Davide Pastore said:
Thanks, this makes sense. The French had the same problem, but they were working from a much larger initial stock that they could cannibalize from.
Davide Pastore said:
I had indeed noted that, just found it strange that no ® battalion be assigned to it as had been the case with the other two. On second thought, L.3s were better suited for an armored division than the Fiat 3000s, the latter being just too slow.

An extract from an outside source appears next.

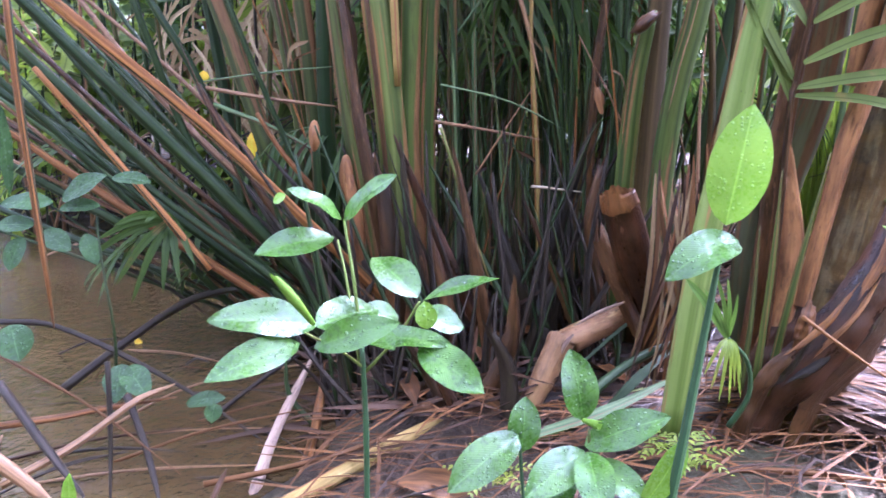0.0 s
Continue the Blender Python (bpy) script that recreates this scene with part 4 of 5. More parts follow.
twig([(-0.946, 2.300, 1.445), (-0.620, 2.400, 1.608), (-0.267, 2.600, 1.788), (-0.113, 2.700, 1.880)], 0.020, PALEG, "long green stalk leaning across the clump", 609)
twig([(-0.798, 1.600, 1.447), (-0.804, 1.600, 1.235), (-0.803, 1.600, 1.016), (-0.800, 1.600, 0.864), (-0.811, 1.620, 0.740)], 0.015, RUST, "brown hanging vine stem beside the water", 610, "vine", "vine")
twig([(-0.059, 2.700, 1.653), (0.112, 2.700, 1.791), (0.249, 2.750, 1.847)], 0.009, TWIG, "dry twig hanging in the thicket", 611)
twig([(-0.056, 2.750, 1.640), (0.128, 2.750, 1.714), (0.237, 2.750, 1.725)], 0.007, TWIG, "dry twig hanging in the thicket", 612)
twig([(0.176, 2.750, 1.505), (0.246, 2.750, 1.374), (0.315, 2.750, 1.128)], 0.016, TWIG, "dead reddish stem in the thicket", 613)
twig([(0.794, 2.500, 0.600), (0.764, 2.500, 1.060), (0.763, 2.500, 1.288)], 0.010, TWIG, "dry reed standing beside the palm", 614)
for i in range(44):
    r = np.random.default_rng(6200 + i)
    b = np.array((0.699, 2.42, 0.877)) + (r.normal(0, 0.045), r.uniform(-0.10, 0.02), r.uniform(-0.22, 0.12))
    a = np.array((0.649, 2.30, 0.24)) + (r.uniform(-0.15, 0.13), r.uniform(-0.16, 0.02), r.uniform(0, 0.12))
    g = Geo()
    ribbon(g, [b, (a + b) / 2 + (r.normal(0.01, 0.015), -0.02, 0), a], r.uniform(0.007, 0.018), (r.normal(0, 0.3), -1, 0.2), n=10)
    tagged(part("dry_leaflet", g, (STRAW, STRAW, FROND_DEAD)[i % 3]), "dry reddish palm leaflet hanging by the stump", "leaf", "dry hanging leaflets")

# ---- fallen stalks and branches ----
twig([(-0.401, 1.808, 0.170), (-0.278, 1.962, 0.170), (-0.072, 2.170, 0.180), (0.151, 2.354, 0.220)], 0.050, OCHRE, "fallen yellow-green palm stalk on the mud", 620, "fallen_stalk", "stalk", 16)
twig([(-0.617, 1.883, 0.190), (-0.343, 2.000, 0.190), (-0.136, 2.143, 0.190)], 0.016, STRAW, "pale dry stick lying on the mud", 621)
twig([(-0.523, 1.950, 0.074), (-0.489, 2.200, 0.173), (-0.419, 2.550, 0.270)], 0.034, PALE_BARK, "bleached fibrous stalk sloping into the water", 622, "fallen_stalk", "stalk", 14)
twig([(-0.403, 2.050, 0.079), (-0.389, 2.300, 0.136), (-0.392, 2.550, 0.230)], 0.032, SHEATH, "dark red rotting stalk sloping into the water", 623, "fallen_stalk", "stalk", 14)
twig([(0.265, 2.103, 0.200), (0.508, 2.289, 0.200), (0.768, 2.492, 0.200)], 0.042, PALEG, "fallen green palm stalk with a torn end", 624, "fallen_stalk", "stalk", 14)
twig([(0.401, 2.100, 0.334), (0.544, 2.200, 0.390), (0.707, 2.300, 0.418)], 0.030, DARK, "dark green stalk lying by the palm", 625, "fallen_stalk", "stalk", 14)
twig([(0.685, 1.958, 0.190), (0.921, 1.944, 0.190), (1.216, 1.883, 0.190)], 0.020, STRAW, "bundle of pale dry fibre on the litter", 626)
twig([(0.921, 2.000, 0.608), (1.024, 1.950, 0.536), (1.154, 1.900, 0.451)], 0.009, STRAW, "pale dry stick leaning on the litter", 627)
twig([(-1.254, 2.500, 0.151), (-1.092, 2.700, 0.247), (-0.915, 2.800, 0.346), (-0.771, 2.800, 0.389), (-0.619, 2.750, 0.417)], 0.030, BRANCH, "dark wet branch lying in the water", 628, "branch", "branch", 18)
twig([(-1.202, 2.900, 0.462), (-1.008, 2.850, 0.392), (-0.830, 2.800, 0.281)], 0.014, BRANCH, "thin dark stick in the water", 629)
twig([(-1.479, 2.600, 0.351), (-1.311, 2.600, 0.340), (-1.071, 2.500, 0.293), (-0.811, 2.400, 0.201), (-0.521, 2.250, 0.087)], 0.020, BRANCH, "dark bent branch over the water", 630, "branch", "branch", 18)
twig([(-0.950, 2.100, 0.028), (-0.830, 2.300, 0.058), (-0.585, 2.600, 0.165), (-0.410, 2.750, 0.225)], 0.018, BRANCH, "dark stick lying in the water", 631)
twig([(-1.121, 1.800, 0.396), (-0.978, 1.900, 0.372), (-0.875, 2.000, 0.351), (-0.743, 2.100, 0.328)], 0.018, SHEATH, "reddish-brown dead frond rib over the water", 632, "branch", "branch", 14)
twig([(-1.030, 1.700, 0.304), (-0.896, 1.800, 0.350), (-0.773, 1.900, 0.419), (-0.704, 2.000, 0.417)], 0.020, TWIG, "brown broken branch over the water", 633, "branch", "branch", 14)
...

Strange that the Italians didn't keep the battalion, just filling it with L.3s.
Davide Pastore said:
Ok, so we have 24 battalions, down to 23 when V® disappeared, plus 3 cavalry ones, plus two (M) ones in 1939 plus the four mobilization ones in Libya for a total of 34 on June 1940, right?
Davide Pastore said:
I wouldn't rate the Matilda I as superior to anything: it had good armor but that was about all it had. Exactly how was the Mk VI superior to the L.3? Both had armor that was only good against MG fire, neither had an armament that could harm the other (except at close range, with rear shots etc), essentially they were both fairly ineffective as tanks. The MkVI had a 20 km/h advantage but that's about it.
Regarding the cruisers, I was going to mention how few of these there were, then I remembered that we are discussing Italian tanks here so 100+ tanks is a large number. Therefore you're right :-)
Another interesting point is how late the Italians were to wake up to the need of a heavier tank, at a time when everyone else was fielding them. As far as I can tell, they only started ordering what would become the M.11/39 in 1938, at a time when Germany was already producing PzIIIs and when France - the designated enemy - had since 1934-35 been deploying hundreds of light tanks which were in the same weight class as this Italian medium (10-13 tons) but with better armor and armament.